§ Short exercise
Repeat the records below exactly as they appear.

§ Data excerpts
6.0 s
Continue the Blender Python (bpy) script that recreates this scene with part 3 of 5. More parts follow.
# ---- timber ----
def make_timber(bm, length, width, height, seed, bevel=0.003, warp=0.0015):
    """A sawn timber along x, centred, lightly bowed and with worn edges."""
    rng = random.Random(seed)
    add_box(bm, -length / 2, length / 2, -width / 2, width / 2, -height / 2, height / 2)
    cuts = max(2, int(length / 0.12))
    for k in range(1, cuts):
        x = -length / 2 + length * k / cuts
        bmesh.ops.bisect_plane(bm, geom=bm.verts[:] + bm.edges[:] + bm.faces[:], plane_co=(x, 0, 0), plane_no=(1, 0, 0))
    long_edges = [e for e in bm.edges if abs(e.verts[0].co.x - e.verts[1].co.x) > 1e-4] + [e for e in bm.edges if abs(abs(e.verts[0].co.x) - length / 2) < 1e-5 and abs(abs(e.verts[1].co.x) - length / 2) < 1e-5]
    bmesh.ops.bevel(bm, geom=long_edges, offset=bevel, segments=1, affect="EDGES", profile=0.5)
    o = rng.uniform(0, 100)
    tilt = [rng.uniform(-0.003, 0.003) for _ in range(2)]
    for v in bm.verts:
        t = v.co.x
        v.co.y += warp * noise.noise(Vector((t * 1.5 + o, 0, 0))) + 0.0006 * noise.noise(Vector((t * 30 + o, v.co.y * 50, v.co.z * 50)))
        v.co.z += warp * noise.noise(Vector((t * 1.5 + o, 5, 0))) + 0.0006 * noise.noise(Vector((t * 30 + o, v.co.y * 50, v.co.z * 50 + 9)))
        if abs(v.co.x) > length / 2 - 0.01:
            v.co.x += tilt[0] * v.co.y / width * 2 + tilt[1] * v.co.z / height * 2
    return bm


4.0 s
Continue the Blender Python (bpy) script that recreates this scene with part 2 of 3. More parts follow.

§ Answer to this task
6.0 s
Continue the Blender Python (bpy) script that recreates this scene with part 3 of 5. More parts follow.
# ---- timber ----
def make_timber(bm, length, width, height, seed, bevel=0.003, warp=0.0015):
    """A sawn timber along x, centred, lightly bowed and with worn edges."""
    rng = random.Random(seed)
    add_box(bm, -length / 2, length / 2, -width / 2, width / 2, -height / 2, height / 2)
    cuts = max(2, int(length / 0.12))
    for k in range(1, cuts):
        x = -length / 2 + length * k / cuts
        bmesh.ops.bisect_plane(bm, geom=bm.verts[:] + bm.edges[:] + bm.faces[:], plane_co=(x, 0, 0), plane_no=(1, 0, 0))
    long_edges = [e for e in bm.edges if abs(e.verts[0].co.x - e.verts[1].co.x) > 1e-4] + [e for e in bm.edges if abs(abs(e.verts[0].co.x) - length / 2) < 1e-5 and abs(abs(e.verts[1].co.x) - length / 2) < 1e-5]
    bmesh.ops.bevel(bm, geom=long_edges, offset=bevel, segments=1, affect="EDGES", profile=0.5)
    o = rng.uniform(0, 100)
    tilt = [rng.uniform(-0.003, 0.003) for _ in range(2)]
    for v in bm.verts:
        t = v.co.x
        v.co.y += warp * noise.noise(Vector((t * 1.5 + o, 0, 0))) + 0.0006 * noise.noise(Vector((t * 30 + o, v.co.y * 50, v.co.z * 50)))
        v.co.z += warp * noise.noise(Vector((t * 1.5 + o, 5, 0))) + 0.0006 * noise.noise(Vector((t * 30 + o, v.co.y * 50, v.co.z * 50 + 9)))
        if abs(v.co.x) > length / 2 - 0.01:
            v.co.x += tilt[0] * v.co.y / width * 2 + tilt[1] * v.co.z / height * 2
    return bm


4.0 s
Continue the Blender Python (bpy) script that recreates this scene with part 2 of 3. More parts follow.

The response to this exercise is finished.